Fed Easing Has Helped China and Brazil: El-Erian

The Federal Reserve's aggressive monetary easing policies have actually helped boost emerging global economies more than the still-sluggish US, Pimco's Mohamed El-Erian told CNBC.

Pimco's Mohamed El-Erian
CNBC.com
Pimco's Mohamed El-Erian

The central bank's two-part quantitative easing strategy—QE1 and QE2 in market jargon—has been credited both with spurring a strong US stock rally and stoking inflation both globally and domestically.

But El-Erian said the debt-buying programhas had a bigger impact outside the US shores and is now actually forcing some emerging economies—particularly Brazil and China—to start slowing their rapid growth.

"They're tapping the brakes now because of the amount of capital that is flowing there and is overheating their economy," said El-Erian, co-CEO at Pimco, which manages $1.2 trillion in assets and the largest bond fund in the world.

Critics of QE say much of the money the Fed spent buying debt such as Treasurys and mortgages from financial institutions was actually invested in higher-yielding foreign assets—not in the US economy. Cheap dollars have flooded those foreign economies, sparking complaints over a surge in asset prices, particularly commodities

"The QE2 splashed everywhere," El-Erian said. "It splashed into the commodities market, it splashed into other countries and some of it splashed here and we got a bit of a cyclical recovery. But we're finding out we're not getting enough of a cyclical recovery."

With China GDP humming along at 9.7 percent and Brazil at a solid 4.2 percent, the two so-called BRIC nations—Russia and India complete the quartet—find themselves grappling with ways to control the money flows created since the Fed expanded its balance sheet to more than $2.5 trillion of money printing.

In the US, inflation fears also are rising.
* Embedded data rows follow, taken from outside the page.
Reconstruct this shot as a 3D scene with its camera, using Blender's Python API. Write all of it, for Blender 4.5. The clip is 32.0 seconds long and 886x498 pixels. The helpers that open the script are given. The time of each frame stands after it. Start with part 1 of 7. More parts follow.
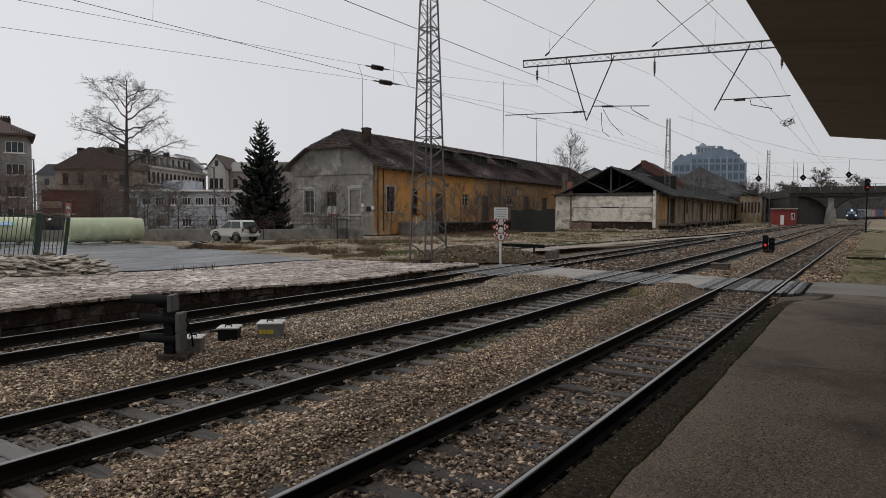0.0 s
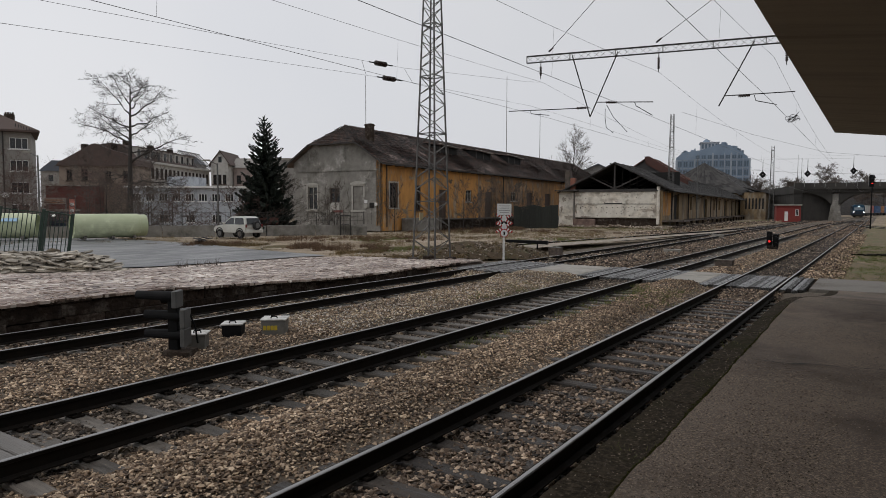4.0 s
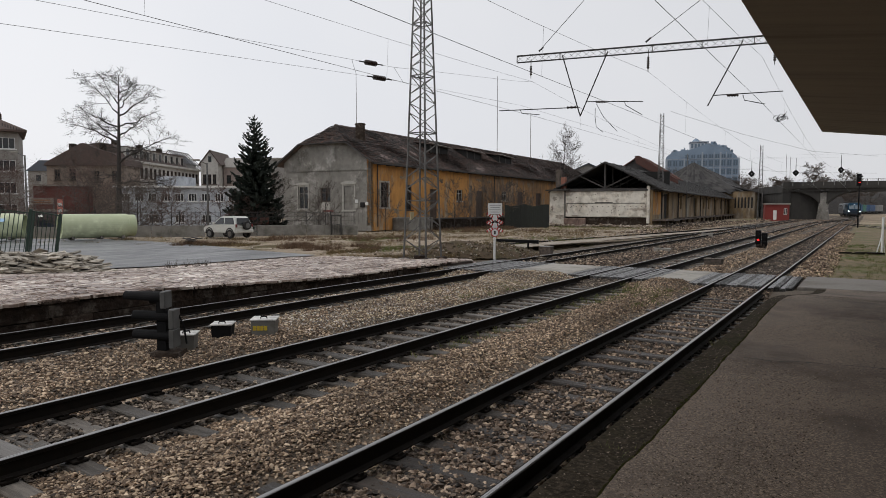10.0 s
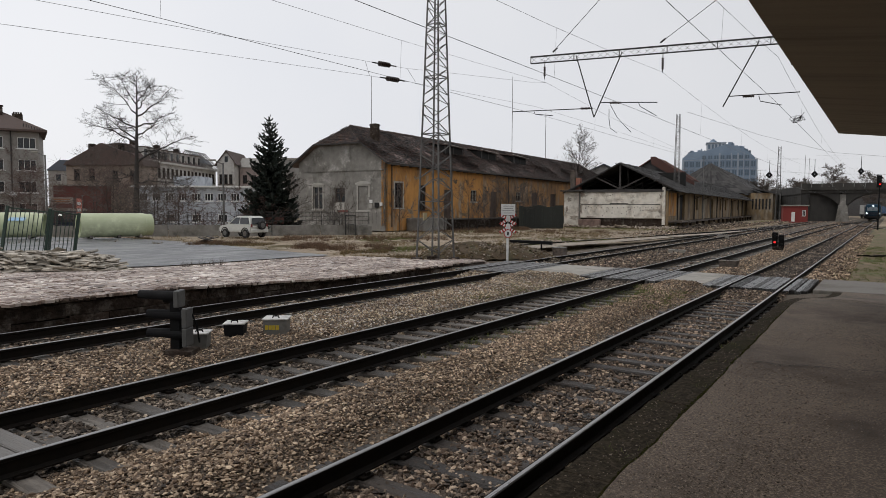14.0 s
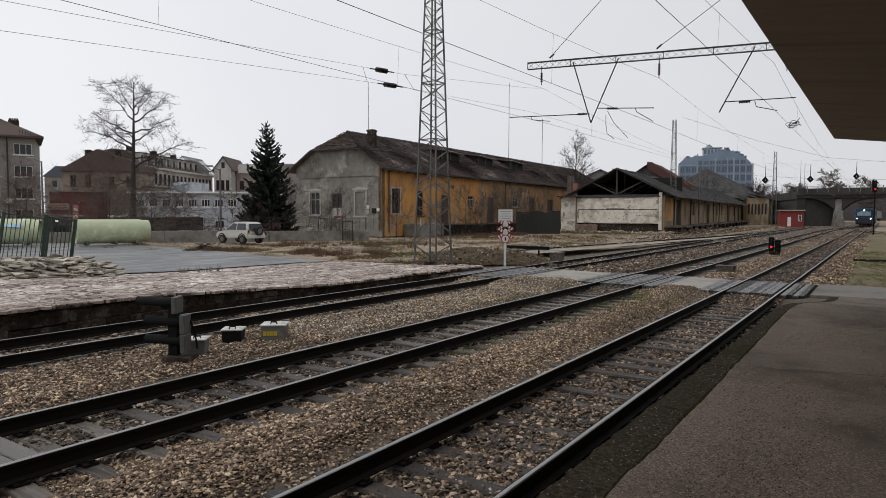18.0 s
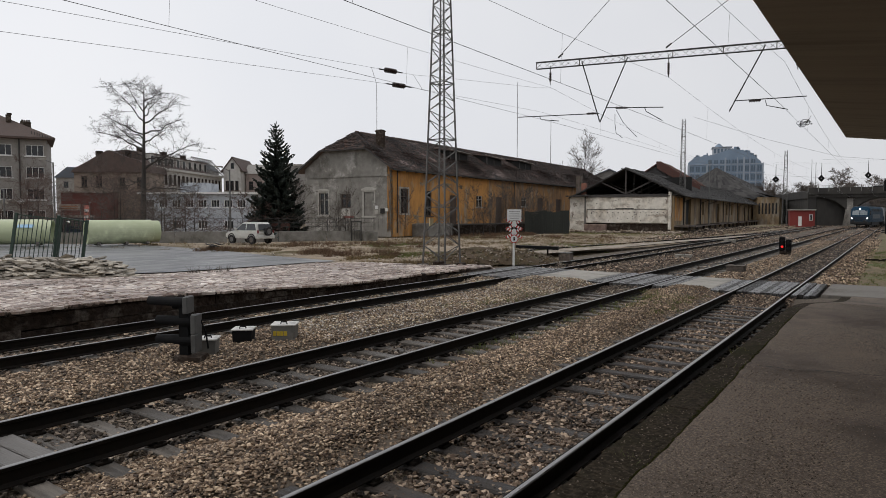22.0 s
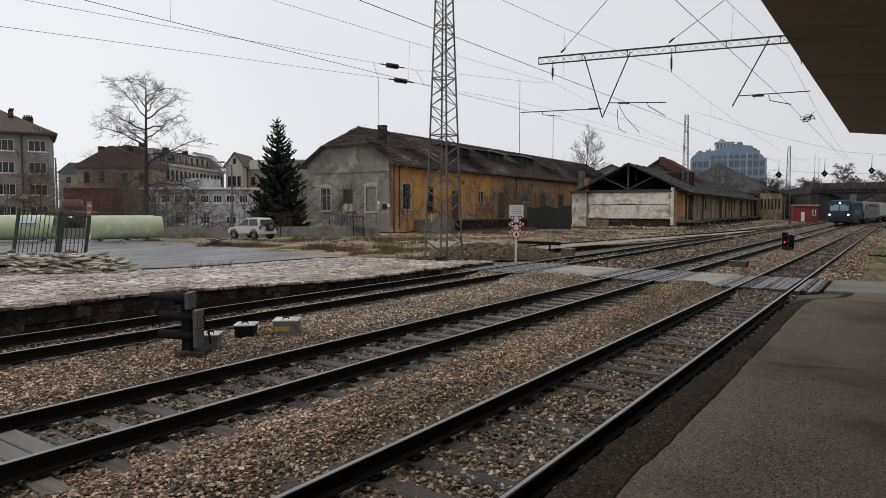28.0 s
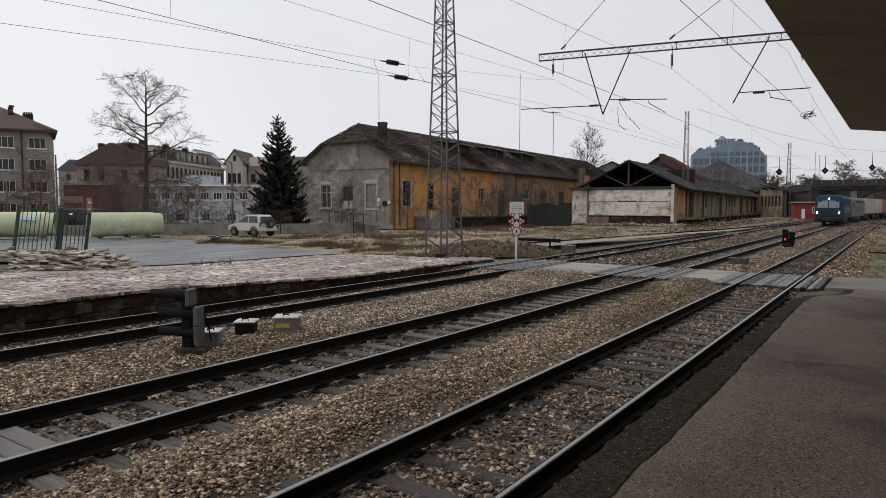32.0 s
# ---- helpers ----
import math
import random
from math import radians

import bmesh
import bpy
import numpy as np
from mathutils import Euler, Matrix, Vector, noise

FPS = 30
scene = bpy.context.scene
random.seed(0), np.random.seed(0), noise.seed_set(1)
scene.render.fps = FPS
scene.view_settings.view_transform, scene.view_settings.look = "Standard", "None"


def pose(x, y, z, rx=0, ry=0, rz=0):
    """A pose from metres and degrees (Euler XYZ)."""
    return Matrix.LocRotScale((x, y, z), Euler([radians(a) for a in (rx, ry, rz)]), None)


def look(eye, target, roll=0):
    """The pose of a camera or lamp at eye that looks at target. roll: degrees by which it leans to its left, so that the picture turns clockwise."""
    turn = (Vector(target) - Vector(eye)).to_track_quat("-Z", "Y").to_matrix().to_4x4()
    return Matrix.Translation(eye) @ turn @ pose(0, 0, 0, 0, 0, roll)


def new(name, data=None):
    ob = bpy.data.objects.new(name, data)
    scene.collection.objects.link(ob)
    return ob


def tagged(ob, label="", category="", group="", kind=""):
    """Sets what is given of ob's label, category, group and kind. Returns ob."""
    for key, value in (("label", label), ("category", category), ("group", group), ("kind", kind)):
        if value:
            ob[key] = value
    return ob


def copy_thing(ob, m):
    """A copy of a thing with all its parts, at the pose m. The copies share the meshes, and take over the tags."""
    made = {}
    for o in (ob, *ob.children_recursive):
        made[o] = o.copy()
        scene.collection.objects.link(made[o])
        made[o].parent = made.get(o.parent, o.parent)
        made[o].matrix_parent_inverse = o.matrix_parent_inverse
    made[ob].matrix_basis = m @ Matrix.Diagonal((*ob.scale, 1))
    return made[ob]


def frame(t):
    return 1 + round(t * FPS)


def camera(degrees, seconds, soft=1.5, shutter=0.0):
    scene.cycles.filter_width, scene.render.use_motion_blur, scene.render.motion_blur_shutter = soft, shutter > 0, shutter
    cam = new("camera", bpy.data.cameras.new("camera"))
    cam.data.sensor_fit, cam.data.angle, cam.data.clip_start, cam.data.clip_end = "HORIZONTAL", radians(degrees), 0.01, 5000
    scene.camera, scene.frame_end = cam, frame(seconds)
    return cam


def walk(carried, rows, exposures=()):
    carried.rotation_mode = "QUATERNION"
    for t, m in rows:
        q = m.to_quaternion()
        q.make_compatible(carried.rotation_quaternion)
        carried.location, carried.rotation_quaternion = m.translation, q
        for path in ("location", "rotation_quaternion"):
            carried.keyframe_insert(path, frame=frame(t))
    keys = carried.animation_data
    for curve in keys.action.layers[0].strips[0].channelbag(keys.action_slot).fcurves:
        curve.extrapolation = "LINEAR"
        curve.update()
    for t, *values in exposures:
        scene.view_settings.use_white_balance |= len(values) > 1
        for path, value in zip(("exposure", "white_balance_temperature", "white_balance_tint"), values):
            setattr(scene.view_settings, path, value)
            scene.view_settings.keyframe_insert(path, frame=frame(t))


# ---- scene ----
cam = camera(68.63, 32.0, soft=0.75)
PATH = [
    (0, (-0.064, 0.014, 2.33), (-1.173, 1.675, 2.216), 0.2),
    (0.5, (-0.068, 0.014, 2.328), (-1.177, 1.675, 2.214), 0.2),
    (1, (-0.064, 0.006, 2.333), (-1.174, 1.665, 2.218), 0.2),
    (1.5, (-0.068, 0.009, 2.328), (-1.18, 1.667, 2.213), 0.2),
    (2, (-0.069, 0.004, 2.335), (-1.182, 1.661, 2.215), 0.2),
    (2.5, (-0.066, 0.014, 2.328), (-1.181, 1.669, 2.206), 0.1),
    (3, (-0.071, 0.015, 2.33), (-1.187, 1.67, 2.205), 0.2),
    (3.5, (-0.068, 0.008, 2.332), (-1.185, 1.662, 2.207), 0.2),
    (5.5, (-0.073, 0.005, 2.331), (-1.183, 1.663, 2.202), 0.2),
    (6, (-0.07, -0.001, 2.333), (-1.179, 1.658, 2.203), 0.2),
    (6.5, (-0.069, 0.007, 2.331), (-1.176, 1.668, 2.197), 0.2),
    (7, (-0.065, 0.01, 2.333), (-1.168, 1.672, 2.195), 0.1),
    (7.5, (-0.062, 0.01, 2.332), (-1.161, 1.675, 2.194), 0.2),
    (8, (-0.062, 0.004, 2.334), (-1.16, 1.67, 2.198), 0.2),
    (8.5, (-0.062, 0.003, 2.335), (-1.159, 1.67, 2.203), 0.1),
    (9, (-0.062, 0.012, 2.331), (-1.158, 1.68, 2.202), 0.1),
    (9.5, (-0.06, 0.013, 2.335), (-1.156, 1.681, 2.205), 0.1),
    (10, (-0.058, 0.022, 2.33), (-1.152, 1.692, 2.203), 0.1),
    (10.5, (-0.053, 0.025, 2.336), (-1.143, 1.697, 2.216), 0.1),
    (11, (-0.043, 0.023, 2.336), (-1.128, 1.699, 2.222), 0.0),
    (11.5, (-0.03, 0.037, 2.34), (-1.118, 1.711, 2.227), -0.0),
    (12, (0.001, 0.046, 2.345), (-1.101, 1.711, 2.227), -0.1),
    (12.5, (0.039, 0.042, 2.347), (-1.08, 1.696, 2.228), 0.0),
    (13, (0.036, 0.038, 2.346), (-1.089, 1.686, 2.223), 0.5),
    (13.5, (0.028, 0.035, 2.34), (-1.101, 1.681, 2.215), 0.3),
    (14, (0.028, 0.026, 2.346), (-1.103, 1.671, 2.22), 0.3),
    (14.5, (0.022, 0.03, 2.342), (-1.11, 1.674, 2.216), 0.2),
    (16.5, (0.014, 0.022, 2.346), (-1.108, 1.674, 2.23), 0.1),
    (17, (0.013, 0.021, 2.347), (-1.108, 1.673, 2.234), 0.1),
    (17.5, (0.011, 0.014, 2.344), (-1.11, 1.667, 2.233), 0.1),
    (18, (0.01, 0.011, 2.346), (-1.114, 1.662, 2.237), 0.2),
    (18.5, (0.008, 0.004, 2.345), (-1.12, 1.653, 2.239), 0.2),
    (19, (0.011, 0.006, 2.349), (-1.122, 1.651, 2.245), 0.1),
    (19.5, (0.003, 0.009, 2.347), (-1.13, 1.653, 2.241), 0.1),
    (20, (0.004, 0.006, 2.347), (-1.132, 1.649, 2.238), 0.1),
    (20.5, (0.005, 0.005, 2.35), (-1.135, 1.646, 2.242), 0.1),
    (21, (0.005, 0.001, 2.347), (-1.137, 1.639, 2.239), 0.2),
    (21.5, (0.006, -0.005, 2.349), (-1.139, 1.63, 2.241), 0.2),
    (22, (0.005, -0.009, 2.347), (-1.14, 1.627, 2.238), 0.1),
    (22.5, (0.007, 0.001, 2.348), (-1.14, 1.636, 2.239), 0.2),
    (23, (0.003, -0.004, 2.349), (-1.144, 1.631, 2.24), 0.1),
    (23.5, (0.006, -0.004, 2.35), (-1.142, 1.63, 2.24), 0.1),
    (24, (0.001, -0.006, 2.348), (-1.146, 1.628, 2.238), 0.2),
    (24.5, (0.001, 0.005, 2.347), (-1.145, 1.64, 2.235), 0.1),
    (25, (0.005, 0.0, 2.348), (-1.141, 1.635, 2.232), 0.1),
    (25.5, (0.002, 0.002, 2.346), (-1.144, 1.637, 2.228), 0.1),
    (27.5, (-0.001, 0.004, 2.345), (-1.151, 1.636, 2.223), 0.1),
    (28, (0.0, 0.0, 2.349), (-1.15, 1.632, 2.226), 0.1),
    (28.5, (-0.002, 0.005, 2.347), (-1.152, 1.636, 2.223), 0.1),
    (29, (-0.002, 0.007, 2.347), (-1.154, 1.637, 2.222), 0.2),
    (29.5, (0.0, 0.01, 2.343), (-1.152, 1.64, 2.218), 0.1),
    (30, (0.003, 0.001, 2.349), (-1.148, 1.632, 2.222), 0.2),
    (30.5, (0.0, 0.007, 2.343), (-1.15, 1.639, 2.214), 0.2),
    (31, (-0.001, 0.004, 2.345), (-1.15, 1.635, 2.213), 0.2),
    (31.5, (0.0, -0.001, 2.347), (-1.15, 1.63, 2.215), 0.2),
    (32, (-0.003, 0.002, 2.346), (-1.153, 1.633, 2.214), 0.1),
]
walk(cam, [(t, look(eye, target, roll)) for t, eye, target, roll in PATH], exposures=[(0, -0.26), (3.5, -0.24), (6.0, -0.07), (10, -0.02), (32, -0.02)])

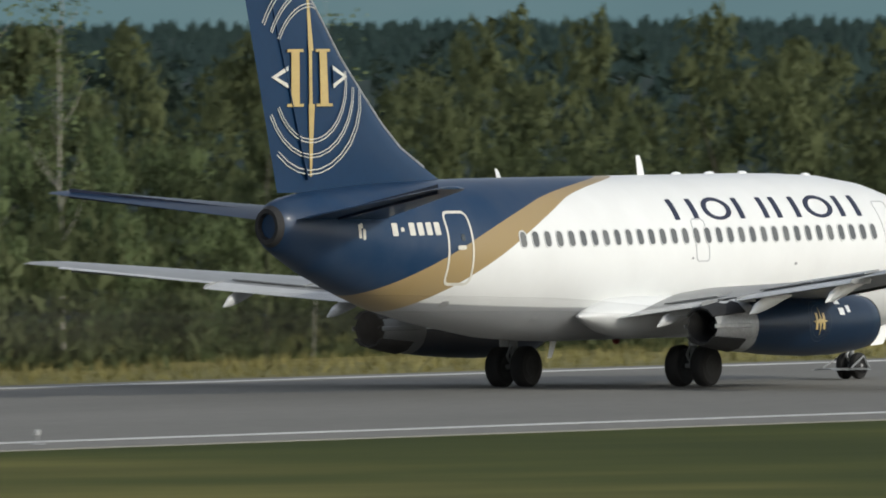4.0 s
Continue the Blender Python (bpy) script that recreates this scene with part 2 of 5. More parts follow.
for leafy in (M_GROVE, M_BIRCH, M_LEAF, M_LEAF_SHADED, M_SPRUCE, M_SPRUCE_FAR):
    let_light_through(leafy, 0.5)
M_MOSS = surface("dark_forest_floor", (0.032, 0.050, 0.043), (0.022, 0.037, 0.032), 0.01, 0.95, fine=25, spec=0.1)
M_BARK = surface("pale_birch_bark", (0.50, 0.48, 0.42), (0.26, 0.245, 0.20), 1.2, 0.85, fine=9, stretch=(1, 1, 0.4))
M_TWIG = surface("grey_twig_bark", (0.20, 0.18, 0.14), (0.1, 0.09, 0.07), 1.2, 0.9)
M_STEEL = surface("galvanised_steel", (0.46, 0.47, 0.475), (0.33, 0.34, 0.345), 0.9, 0.38, 0.45, fine=6)
M_WALLCLAD = surface("light_grey_wall_cladding", (0.40, 0.39, 0.395), (0.34, 0.33, 0.335), 0.5, 0.55, stretch=(1, 1, 0.3))
M_BLUEROOF = surface("blue_metal_roofing", (0.0085, 0.058, 0.092), (0.006, 0.046, 0.077), 0.5, 0.62, 0.0, fine=5, spec=0.2)
M_BLUESEAM = surface("weathered_blue_seam", (0.017, 0.082, 0.115), (0.012, 0.065, 0.095), 0.6, 0.6, spec=0.2)
M_POLE = surface("weathered_grey_pole_wood", (0.32, 0.308, 0.29), (0.13, 0.124, 0.115), 5, 0.88, bump=0.005, fine=6, stretch=(4, 4, 0.10))
M_WIRE = surface("black_cable_sheath", (0.02, 0.022, 0.022), (0.012, 0.012, 0.012), 4, 0.85, spec=0.2)
M_PORCELAIN = surface("grey_porcelain", (0.46, 0.46, 0.44), (0.34, 0.34, 0.33), 4, 0.3)
M_MASTRED = surface("faded_red_mast_paint", (0.45, 0.15, 0.14), (0.36, 0.11, 0.10), 1, 0.6)
M_TILE = surface("weathered_sheet", (0.30, 0.31, 0.31), (0.2, 0.2, 0.2), 1, 0.6)


# ---- mesh helpers ----
def mesh_object(name, bm, material, parent=None, label="", smooth=True):
    me = bpy.data.meshes.new(name)
    bm.to_mesh(me)
    bm.free()
    me.materials.append(material)
    if smooth:
        me.polygons.foreach_set("use_smooth", [True] * len(me.polygons))
        me.set_sharp_from_angle(angle=radians(38))
    ob = new(name, me)
    if parent:
        ob.parent = parent
    if label:
        ob["label"] = label
    return ob


def part(name, bm, material, parent, label=""):
    return mesh_object(name, bm, material, parent, label)


def thing(name, label, category, group="", at=(0, 0, 0), kind=""):
    ob = new(name)
    ob.empty_display_size = 0.2
    ob.location = at
    return tagged(ob, label, category, group, kind)


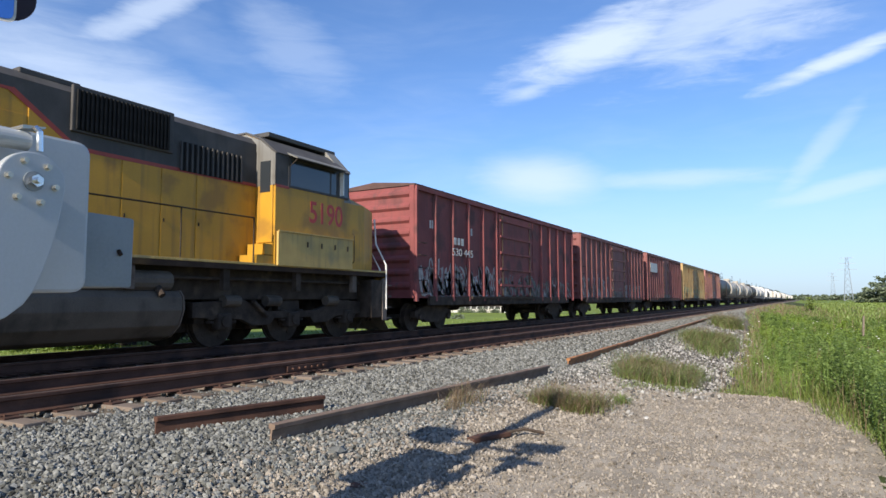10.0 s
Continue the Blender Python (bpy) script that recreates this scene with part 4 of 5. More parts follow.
    nb = [(-1.495, DECK), (-1.512, 1.9), (-1.512, 3.42), (-0.95, 3.71), (0.95, 3.71), (1.512, 3.42), (1.512, 1.9), (1.495, DECK)]
    f0, f1 = 1.30, 2.05
    bm = loft(B(), [[(x * 0.955, f0, z - (0.07 if z > 2.5 else 0)) for x, z in nz], [(x, f0 + 0.10, z) for x, z in nz], [(x, f1, z) for x, z in nb], [(x, cab_front + 0.50, z) for x, z in nb]])
    nose = part("nose", bm, nose_mat, loco)
    # on the dark engine, shade over the red nose is put into the door's colour
    part("nose_door", box(B(), -0.32, 0.32, f0 - 0.025, f0, DECK + 0.05, 3.3, 0.01), nose_mat if style != "ac" else body, nose)
    for z in (1.95, 2.35, 2.75):
        part("hinge", box(B(), 0.30, 0.36, f0 - 0.04, f0, z, z + 0.10), UNDER, nose)
    for s in (-1, 1):
        part("ditch_light", cyl(B(), (s * 0.78, f0 - 0.30, 1.98), (s * 0.78, f0 - 0.06, 1.98), 0.095, 14), PLOW, nose)
        part("ditch_lens", cyl(B(), (s * 0.78, f0 - 0.312, 1.98), (s * 0.78, f0 - 0.302, 1.98), 0.072, 14), HEADLIGHT if number == "5118" else LENS, nose, "ditch light lens")
        part("nose_grab", tube(B(), [(s * 0.52, f0 - 0.02, 2.45), (s * 0.52, f0 - 0.1, 2.45), (s * 0.9, f0 - 0.1, 2.45), (s * 0.9, f0 - 0.02, 2.45)], 0.014), UNDER, nose)
    if style == "m" and number == "5118":
        shield(nose, Matrix.Translation((0, f0 - 0.034, 2.66)), 0.62, 0.70)
        for s in (-1, 1):
            # three feathers, each a pale blade with a blue core, shorter downwards
            for k in range(3):
                z, tip = 3.26 - k * 0.115, 1.20 - 0.20 * k
                part("wing", prism(B(), [(s * 0.34, z - 0.06), (s * (tip - 0.10), z - 0.05), (s * tip, z + 0.055), (s * 0.34, z + 0.055)], f0 - 0.012, f0 + 0.001, "y"), LETTER_WHITE, nose, "white emblem feather")
                part("wing_line", prism(B(), [(s * 0.36, z - 0.036), (s * (tip - 0.16), z - 0.03), (s * (tip - 0.10), z + 0.032), (s * 0.36, z + 0.034)], f0 - 0.017, f0 + 0.001, "y"), WING_BLUE, nose, "blue emblem feather")
            part("wing_root", cyl(B(), (s * 0.44, f0 - 0.024, 3.10), (s * 0.44, f0 + 0.001, 3.10), 0.17, 20), WING_BLUE, nose, "blue emblem wing root")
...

But with GDP an anemic 1.8 percent the dilemma is different—with rising prices but high unemployment, crushing debt and lagging housing forming structural impediments to growth.

Even so, El-Erian does not see the Fed embarking on another round of easing, nor does he forecast the US slipping into a technical recession—generally defined as two consecutive quarters of negative growth.

"There's simply too much liquidity in the system," he said. "You would need a major policy mistake, or you would need a major unanticipated shock for you to get a recession."

Critical policy decisions, though, face the US as it tries to reduce its debt burden. El-Erian warned that if policy makers do not attack the problem now, worse consequences await later.

"The danger we face if you continue to kick the can down the road, the institutions, be it the multinationals or especially the Fed (are) going to go from being part of the solution to part of the problem," he said. "That is what we want to avoid."